Problem description: Starting at the first line of the listing below, retype each line up to and including the one that contains "return Matrix.LocRotScale((x, y, z), Euler([radians(a)". Leave pictures out.

Supplied data:
====

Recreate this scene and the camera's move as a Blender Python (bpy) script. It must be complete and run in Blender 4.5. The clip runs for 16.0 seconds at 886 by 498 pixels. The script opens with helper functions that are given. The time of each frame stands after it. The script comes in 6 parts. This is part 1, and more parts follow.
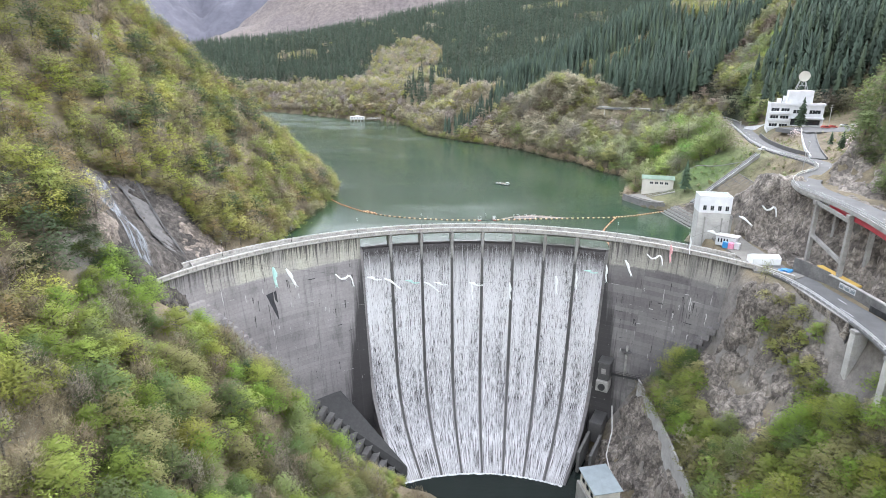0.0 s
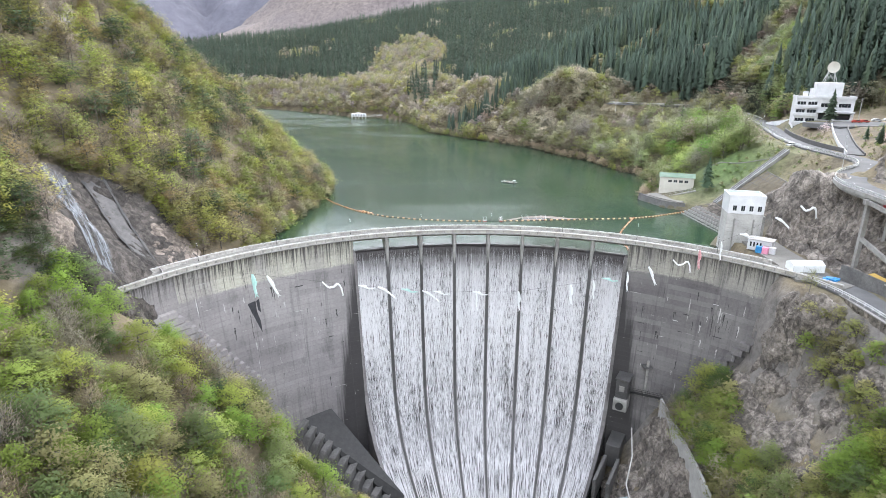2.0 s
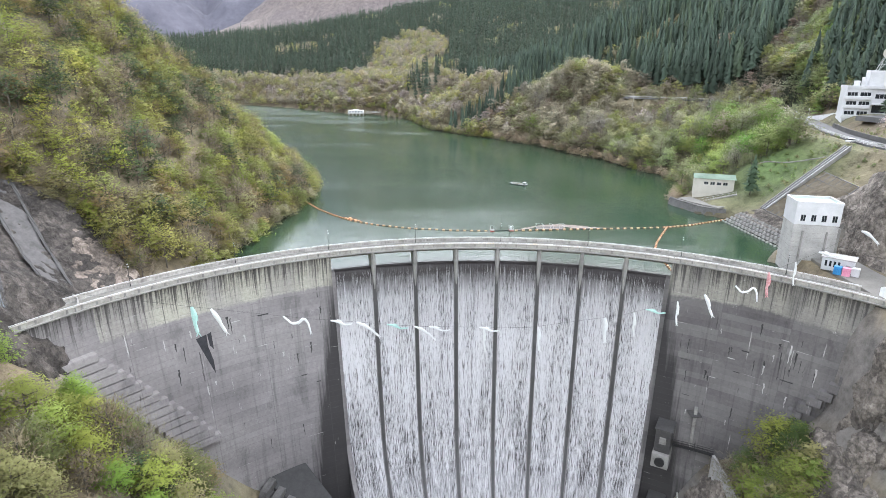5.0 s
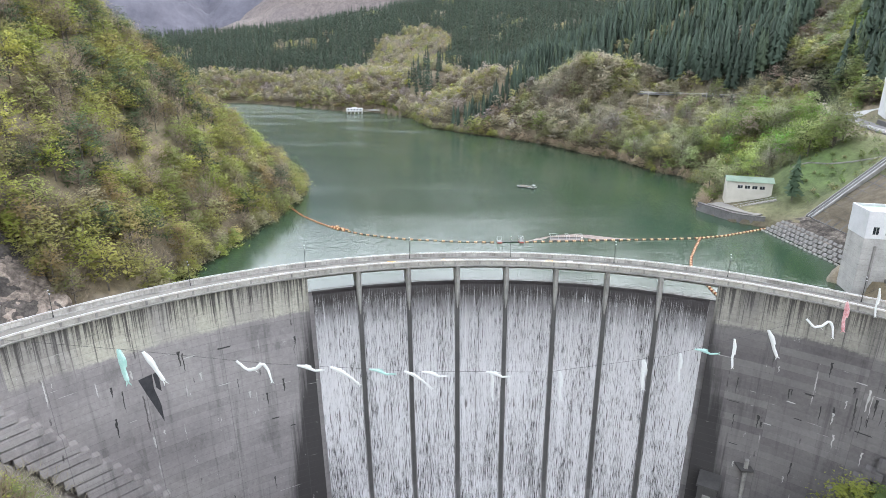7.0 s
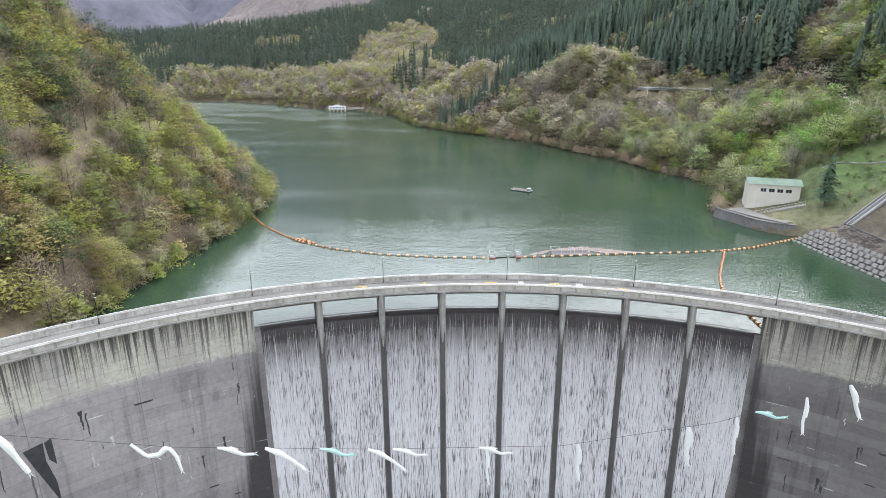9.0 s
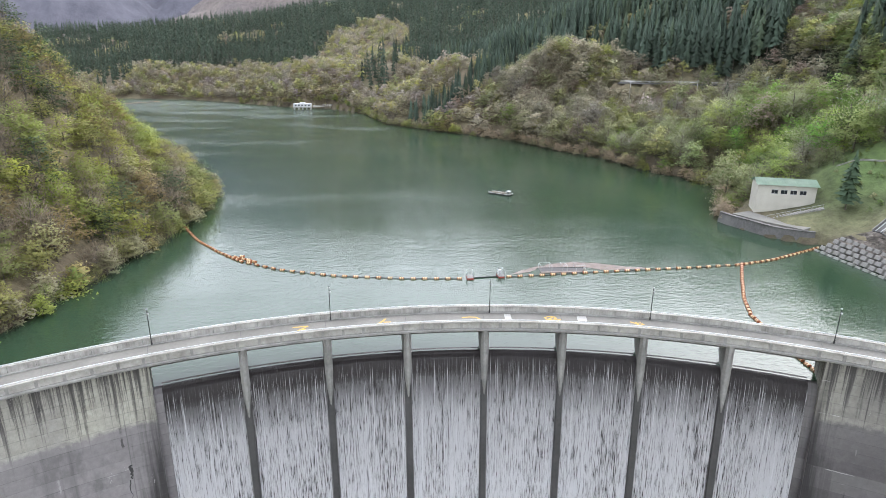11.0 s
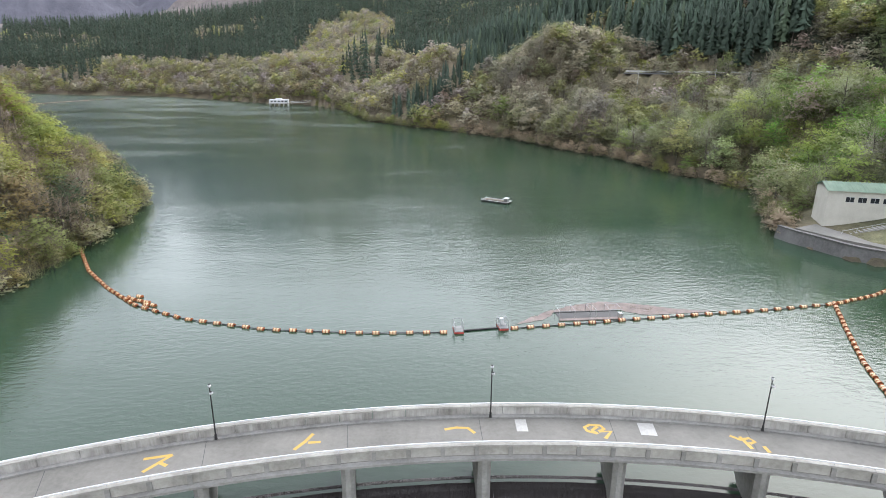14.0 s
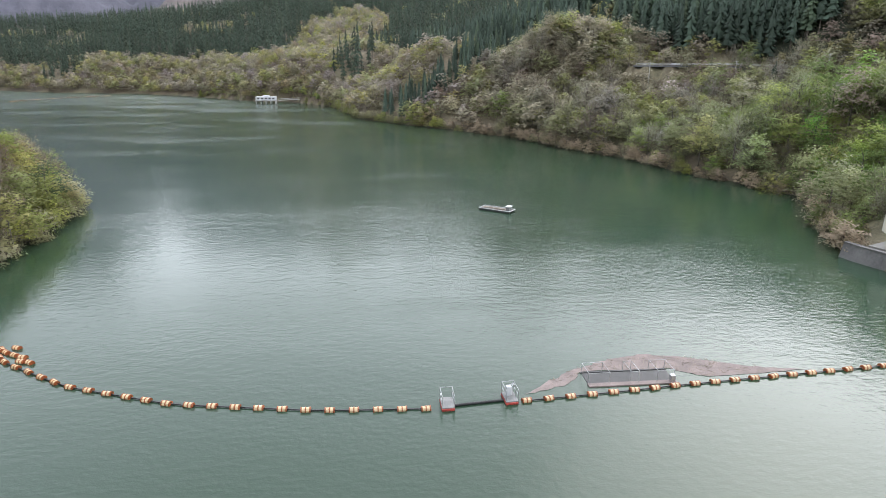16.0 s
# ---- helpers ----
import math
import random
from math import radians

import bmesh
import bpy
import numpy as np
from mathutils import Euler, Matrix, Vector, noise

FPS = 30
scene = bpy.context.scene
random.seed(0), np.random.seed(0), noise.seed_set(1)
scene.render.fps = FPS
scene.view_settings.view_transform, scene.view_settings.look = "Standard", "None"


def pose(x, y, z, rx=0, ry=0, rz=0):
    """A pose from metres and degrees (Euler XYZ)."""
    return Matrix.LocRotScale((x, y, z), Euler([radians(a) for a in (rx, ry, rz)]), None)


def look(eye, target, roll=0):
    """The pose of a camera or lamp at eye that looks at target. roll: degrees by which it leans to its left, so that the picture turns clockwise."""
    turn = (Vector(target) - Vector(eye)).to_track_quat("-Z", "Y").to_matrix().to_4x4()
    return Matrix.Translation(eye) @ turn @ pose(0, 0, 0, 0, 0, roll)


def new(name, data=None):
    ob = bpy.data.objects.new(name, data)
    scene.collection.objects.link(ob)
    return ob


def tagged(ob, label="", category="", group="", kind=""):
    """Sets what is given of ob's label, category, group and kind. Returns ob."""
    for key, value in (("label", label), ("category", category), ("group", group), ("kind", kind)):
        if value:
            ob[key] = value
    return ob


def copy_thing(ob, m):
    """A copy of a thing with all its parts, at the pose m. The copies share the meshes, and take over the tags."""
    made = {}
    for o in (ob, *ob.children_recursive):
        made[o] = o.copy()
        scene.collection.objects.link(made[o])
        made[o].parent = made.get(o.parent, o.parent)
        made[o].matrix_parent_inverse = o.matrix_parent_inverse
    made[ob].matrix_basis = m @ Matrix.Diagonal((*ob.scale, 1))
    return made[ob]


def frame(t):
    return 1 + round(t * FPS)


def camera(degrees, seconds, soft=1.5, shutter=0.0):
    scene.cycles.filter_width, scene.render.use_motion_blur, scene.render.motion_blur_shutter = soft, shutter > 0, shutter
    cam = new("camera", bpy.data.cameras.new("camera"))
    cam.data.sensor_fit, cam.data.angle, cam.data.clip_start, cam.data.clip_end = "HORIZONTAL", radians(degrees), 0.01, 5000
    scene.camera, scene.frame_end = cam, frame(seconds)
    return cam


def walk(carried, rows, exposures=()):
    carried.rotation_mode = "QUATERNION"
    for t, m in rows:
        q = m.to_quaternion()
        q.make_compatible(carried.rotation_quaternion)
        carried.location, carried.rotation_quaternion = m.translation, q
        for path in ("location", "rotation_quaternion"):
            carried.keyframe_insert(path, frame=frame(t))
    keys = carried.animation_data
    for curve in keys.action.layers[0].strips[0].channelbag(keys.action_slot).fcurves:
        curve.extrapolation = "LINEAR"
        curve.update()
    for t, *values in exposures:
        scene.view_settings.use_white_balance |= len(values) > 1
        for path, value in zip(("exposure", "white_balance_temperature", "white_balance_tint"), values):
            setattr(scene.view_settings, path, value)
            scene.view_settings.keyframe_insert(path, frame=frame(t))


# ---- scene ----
cam = camera(74.7, 16.0, 0.9)
PATH = [
    (0.0, 0.0, -0.0, 61.27, -0.6, -17.41, 0.44),
    (0.5, 0.34, 4.16, 60.09, -0.35, -17.41, 0.44),
    (1.0, 0.63, 8.68, 58.97, -0.29, -17.42, 0.44),
    (1.5, 0.88, 13.5, 57.89, -0.21, -17.43, 0.44),
    (2.0, 1.09, 18.61, 56.85, -0.15, -17.43, 0.44),
    (2.5, 1.27, 23.95, 55.85, -0.09, -17.44, 0.44),
    (3.0, 1.44, 29.5, 54.87, -0.04, -17.45, 0.44),
    (3.5, 1.6, 35.24, 53.92, 0.0, -17.45, 0.44),
    (4.0, 1.75, 41.12, 52.99, 0.08, -17.46, 0.43),
    (4.2, 1.81, 43.51, 52.62, 0.08, -17.46, 0.43),
    (6.5, 2.65, 71.91, 48.5, 0.35, -17.49, 0.43),
    (7.0, 2.88, 78.2, 47.62, 0.41, -17.5, 0.43),
    (7.1, 2.94, 79.46, 47.44, 0.36, -17.5, 0.43),
    (7.4, 3.1, 83.23, 46.91, -0.2, -17.5, 0.43),
    (7.5, 3.15, 84.49, 46.74, -0.25, -17.5, 0.43),
    (8.0, 3.45, 90.77, 45.85, -0.36, -17.51, 0.43),
    (8.5, 3.79, 97.04, 44.96, -0.4, -17.52, 0.42),
    (9.0, 4.16, 103.27, 44.06, -0.71, -17.52, 0.42),
    (9.2, 4.32, 105.75, 43.71, -0.88, -17.53, 0.42),
    (11.5, 6.61, 133.8, 39.54, -3.72, -17.56, 0.42),
    (12.0, 7.22, 139.77, 38.63, -3.85, -17.56, 0.42),
    (12.5, 7.87, 145.71, 37.73, -3.97, -17.57, 0.42),
    (13.0, 8.55, 151.61, 36.83, -4.11, -17.58, 0.41),
    (13.5, 9.27, 157.48, 35.93, -4.21, -17.58, 0.41),
    (14.0, 10.02, 163.34, 35.05, -4.31, -17.59, 0.41),
    (14.5, 10.79, 169.2, 34.18, -4.43, -17.6, 0.41),
    (15.0, 11.59, 175.07, 33.33, -4.49, -17.6, 0.41),
    (15.5, 12.41, 180.97, 32.5, -4.5, -17.61, 0.41),
    (16.0, 13.24, 186.92, 31.7, -4.57, -17.62, 0.41),
]
walk(cam, [(t, pose(x, y, z, 90 + pitch, 0, yaw) @ pose(0, 0, 0, 0, 0, roll)) for t, x, y, z, yaw, pitch, roll in PATH], [(0.0, 3.12, 6650, 10), (6.0, 2.92, 6650, 10), (9.0, 2.76, 6650, 10), (13.0, 2.56, 6650, 10), (16.0, 2.42, 6650, 10)])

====

Result:
Recreate this scene and the camera's move as a Blender Python (bpy) script. It must be complete and run in Blender 4.5. The clip runs for 16.0 seconds at 886 by 498 pixels. The script opens with helper functions that are given. The time of each frame stands after it. The script comes in 6 parts. This is part 1, and more parts follow.
0.0 s
2.0 s
5.0 s
7.0 s
9.0 s
11.0 s
14.0 s
16.0 s
# ---- helpers ----
import math
import random
from math import radians

import bmesh
import bpy
import numpy as np
from mathutils import Euler, Matrix, Vector, noise

FPS = 30
scene = bpy.context.scene
random.seed(0), np.random.seed(0), noise.seed_set(1)
scene.render.fps = FPS
scene.view_settings.view_transform, scene.view_settings.look = "Standard", "None"


def pose(x, y, z, rx=0, ry=0, rz=0):
    """A pose from metres and degrees (Euler XYZ)."""
    return Matrix.LocRotScale((x, y, z), Euler([radians(a) for a in (rx, ry, rz)]), None)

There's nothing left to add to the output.